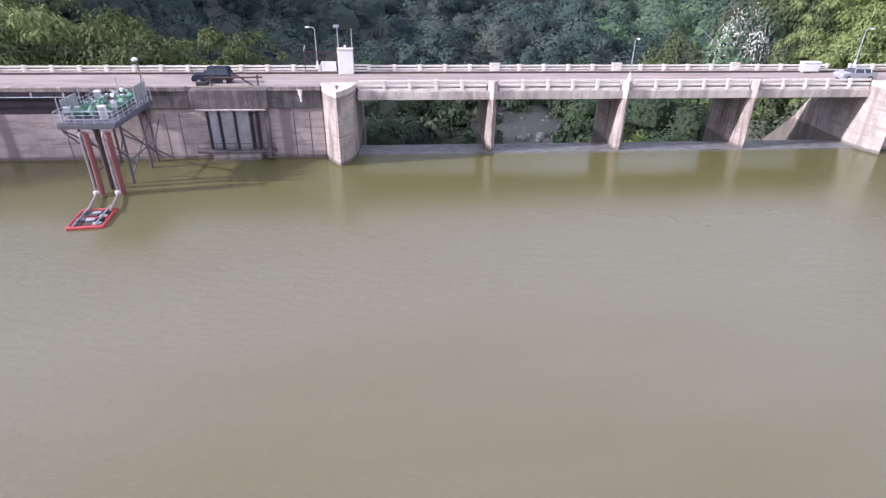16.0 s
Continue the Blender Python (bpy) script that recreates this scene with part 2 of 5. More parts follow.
_col = _m.mix(_glade, _col, _m.mix(_c, (0.115, 0.210, 0.100), (0.160, 0.280, 0.130)))
_lawn = _m.math("MULTIPLY", _m.math("LESS_THAN", _z, 4.5), _m.math("SUBTRACT", 1.0, _m.step(_y, -172.0, -166.0)))
_lawn = _m.math("MULTIPLY", _lawn, _m.math("MULTIPLY", _m.step(_z, 0.25, 0.7), _m.math("LESS_THAN", _x, 0.0)))
_lawn = _m.math("MULTIPLY", _lawn, _m.step(_m.math("ADD", _y, _m.math("MULTIPLY", _a, 30.0)), -250.0, -225.0))
_col = _m.mix(_lawn, _col, _m.mix(_c, (0.096, 0.164, 0.043), (0.125, 0.205, 0.058)))
_scar = _m.math("ADD", _m.math("POWER", _m.math("DIVIDE", _m.math("SUBTRACT", _x, 128.0), 13.0), 2.0), _m.math("POWER", _m.math("DIVIDE", _m.math("SUBTRACT", _y, 502.0), 36.0), 2.0))
_scar = _m.math("SUBTRACT", 1.0, _m.step(_m.math("ADD", _scar, _m.math("MULTIPLY", _b, 1.2)), 1.1, 1.6))
_col = _m.mix(_scar, _col, _m.mix(_b, (0.16, 0.095, 0.085), (0.34, 0.245, 0.225)))
_vine = _m.math("MULTIPLY", _m.step(_y, 110.0, 150.0), _m.math("SUBTRACT", 1.0, _m.step(_x, -70.0, -50.0)))
_col = _m.mix(_m.math("MULTIPLY", _vine, 0.8), _col, _m.mix(_c, (0.072, 0.130, 0.082), (0.115, 0.185, 0.115)))
_cut = _m.math("ADD", _m.math("POWER", _m.math("DIVIDE", _m.math("ADD", _x, 112.0), 22.0), 2.0), _m.math("POWER", _m.math("DIVIDE", _m.math("SUBTRACT", _y, 130.0), 42.0), 2.0))
_cut = _m.math("SUBTRACT", 1.0, _m.step(_m.math("ADD", _cut, _m.math("MULTIPLY", _b, 1.2)), 1.0, 1.5))
_col = _m.mix(_cut, _col, _m.mix(_c, (0.062, 0.045, 0.042), (0.125, 0.094, 0.086)))
_m.color(_col).bump(_m.math("ADD", _b, _c), 0.6, 0.5)
M_GROUND = _m.m

# rock and earth
_m = Mat("pink_rock", 0.95, 0, 0.15)
_n1, _n2 = _m.noise(_m.world(), 0.16, 6, 0.7), _m.noise(_m.world(), 0.9, 5, 0.7)
_m.color(_m.mix(_m.ramp(_n1, [(0.38, 0.0), (0.62, 1.0)]), (0.17, 0.095, 0.085), (0.38, 0.28, 0.26))).bump(_n2, 1.0, 0.8)
M_SCAR = _m.m

_m = Mat("river_rock", 0.9, 0, 0.2)
_n1 = _m.noise(_m.world(), 0.8, 6, 0.7)
_m.color(_m.mix(_m.ramp(_n1, [(0.38, 0.0), (0.62, 1.0)]), (0.075, 0.068, 0.066), (0.20, 0.185, 0.18))).bump(_n1, 0.6, 0.3)
M_STONE = _m.m

_m = Mat("wet_boulder", 0.7, 0, 0.3)
_n1 = _m.noise(_m.world(), 0.8, 6, 0.7)
_m.color(_m.mix(_m.ramp(_n1, [(0.38, 0.0), (0.62, 1.0)]), (0.03, 0.029, 0.027), (0.085, 0.082, 0.078))).bump(_n1, 0.6, 0.3)
M_BOULDER = _m.m
_m = Mat("river_water", 0.45, 0, 0.2)
_n1 = _m.noise(_m.world((1.0, 0.35, 1)), 0.9, 5, 0.7)
_m.color(_m.mix(_m.ramp(_n1, [(0.60, 0.0), (0.72, 1.0)]), (0.034, 0.036, 0.028), (0.20, 0.20, 0.195))).bump(_n1, 0.6, 0.15)
M_RIVER = _m.m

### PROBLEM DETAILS
Leave out the pictures and transcribe everything else exactly.

### RIGHT ANSWER
16.0 s
Continue the Blender Python (bpy) script that recreates this scene with part 2 of 5. More parts follow.
_col = _m.mix(_glade, _col, _m.mix(_c, (0.115, 0.210, 0.100), (0.160, 0.280, 0.130)))
_lawn = _m.math("MULTIPLY", _m.math("LESS_THAN", _z, 4.5), _m.math("SUBTRACT", 1.0, _m.step(_y, -172.0, -166.0)))
_lawn = _m.math("MULTIPLY", _lawn, _m.math("MULTIPLY", _m.step(_z, 0.25, 0.7), _m.math("LESS_THAN", _x, 0.0)))
_lawn = _m.math("MULTIPLY", _lawn, _m.step(_m.math("ADD", _y, _m.math("MULTIPLY", _a, 30.0)), -250.0, -225.0))
_col = _m.mix(_lawn, _col, _m.mix(_c, (0.096, 0.164, 0.043), (0.125, 0.205, 0.058)))
_scar = _m.math("ADD", _m.math("POWER", _m.math("DIVIDE", _m.math("SUBTRACT", _x, 128.0), 13.0), 2.0), _m.math("POWER", _m.math("DIVIDE", _m.math("SUBTRACT", _y, 502.0), 36.0), 2.0))
_scar = _m.math("SUBTRACT", 1.0, _m.step(_m.math("ADD", _scar, _m.math("MULTIPLY", _b, 1.2)), 1.1, 1.6))
_col = _m.mix(_scar, _col, _m.mix(_b, (0.16, 0.095, 0.085), (0.34, 0.245, 0.225)))
_vine = _m.math("MULTIPLY", _m.step(_y, 110.0, 150.0), _m.math("SUBTRACT", 1.0, _m.step(_x, -70.0, -50.0)))
_col = _m.mix(_m.math("MULTIPLY", _vine, 0.8), _col, _m.mix(_c, (0.072, 0.130, 0.082), (0.115, 0.185, 0.115)))
_cut = _m.math("ADD", _m.math("POWER", _m.math("DIVIDE", _m.math("ADD", _x, 112.0), 22.0), 2.0), _m.math("POWER", _m.math("DIVIDE", _m.math("SUBTRACT", _y, 130.0), 42.0), 2.0))
_cut = _m.math("SUBTRACT", 1.0, _m.step(_m.math("ADD", _cut, _m.math("MULTIPLY", _b, 1.2)), 1.0, 1.5))
_col = _m.mix(_cut, _col, _m.mix(_c, (0.062, 0.045, 0.042), (0.125, 0.094, 0.086)))
_m.color(_col).bump(_m.math("ADD", _b, _c), 0.6, 0.5)
M_GROUND = _m.m

# rock and earth
_m = Mat("pink_rock", 0.95, 0, 0.15)
_n1, _n2 = _m.noise(_m.world(), 0.16, 6, 0.7), _m.noise(_m.world(), 0.9, 5, 0.7)
_m.color(_m.mix(_m.ramp(_n1, [(0.38, 0.0), (0.62, 1.0)]), (0.17, 0.095, 0.085), (0.38, 0.28, 0.26))).bump(_n2, 1.0, 0.8)
M_SCAR = _m.m

_m = Mat("river_rock", 0.9, 0, 0.2)
_n1 = _m.noise(_m.world(), 0.8, 6, 0.7)
_m.color(_m.mix(_m.ramp(_n1, [(0.38, 0.0), (0.62, 1.0)]), (0.075, 0.068, 0.066), (0.20, 0.185, 0.18))).bump(_n1, 0.6, 0.3)
M_STONE = _m.m

_m = Mat("wet_boulder", 0.7, 0, 0.3)
_n1 = _m.noise(_m.world(), 0.8, 6, 0.7)
_m.color(_m.mix(_m.ramp(_n1, [(0.38, 0.0), (0.62, 1.0)]), (0.03, 0.029, 0.027), (0.085, 0.082, 0.078))).bump(_n1, 0.6, 0.3)
M_BOULDER = _m.m
_m = Mat("river_water", 0.45, 0, 0.2)
_n1 = _m.noise(_m.world((1.0, 0.35, 1)), 0.9, 5, 0.7)
_m.color(_m.mix(_m.ramp(_n1, [(0.60, 0.0), (0.72, 1.0)]), (0.034, 0.036, 0.028), (0.20, 0.20, 0.195))).bump(_n1, 0.6, 0.15)
M_RIVER = _m.m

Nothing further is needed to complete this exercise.